Not so “arty farty” 

Dry’s current studio is in Zonneblom, Cape Town, and is adorned with his drawings and horned skulls. Funkadelic’s “Maggot Brain” is creeping through the speakers, harmonising with the gentle blows of the outside leaves.

On the coffee table lies a copy of Anatomy for The Artist by Sarah Simblet, a book his mother gave him as a child and out of which he continues to study for his drawings.

Pam Bentley, Dry’s studio manager, sits hunkered over a desk. She tells MatieMedia that working for a younger artist is refreshing and describes the workspace as collaborative. 

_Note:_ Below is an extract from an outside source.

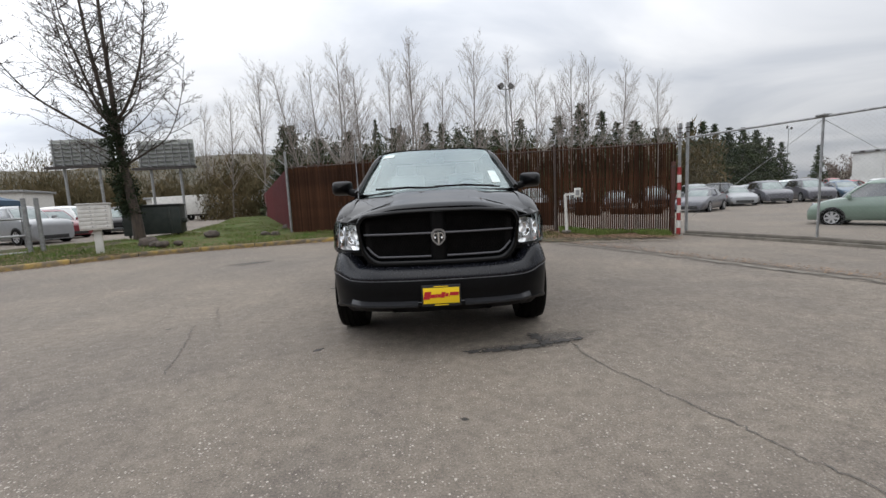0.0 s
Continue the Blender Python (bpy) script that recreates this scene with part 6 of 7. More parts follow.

“It’s such a convergence between business and art […] artists get a bad rap for not being business minded… that they’re just these arty farty people who don’t know anything about money,” says Bentley.

“But it’s been really great to work with somebody who finds business as interesting as art…as a young artist, you are your own business.”

Jono Dry’s leafy studio is situated in Zonneblom, Cape Town. Here, he works with his team to create content for his YouTube videos and take photographs for his references. PHOTO: Aiden Louw

‘Renaissance of my early twenties’ 

“I feel safer to live in the world a bit more,” says Dry.

Jono Dry seated on his chair in his Vredehoek apartment, showing his freshly painted toenails. PHOTO: Aiden Louw

Dry finds himself trying things that he was once afraid of. Things like swimming in the ocean, diving, owning a motorbike which he says he “stalls all over Cape Town”, and even branching out of his medium to experiment with etching.

He laughs and describes this as “not a mid-life crisis […] but a Renaissance of my early twenties”.

Since he has become independent and braver, his business has been booming, says Dry. His studio is now filled more with work-talk than with drawing, which he has started to do from home again.

What he once described as a sterile space is now covered in plants, drawings, books, and board games. He loves working there.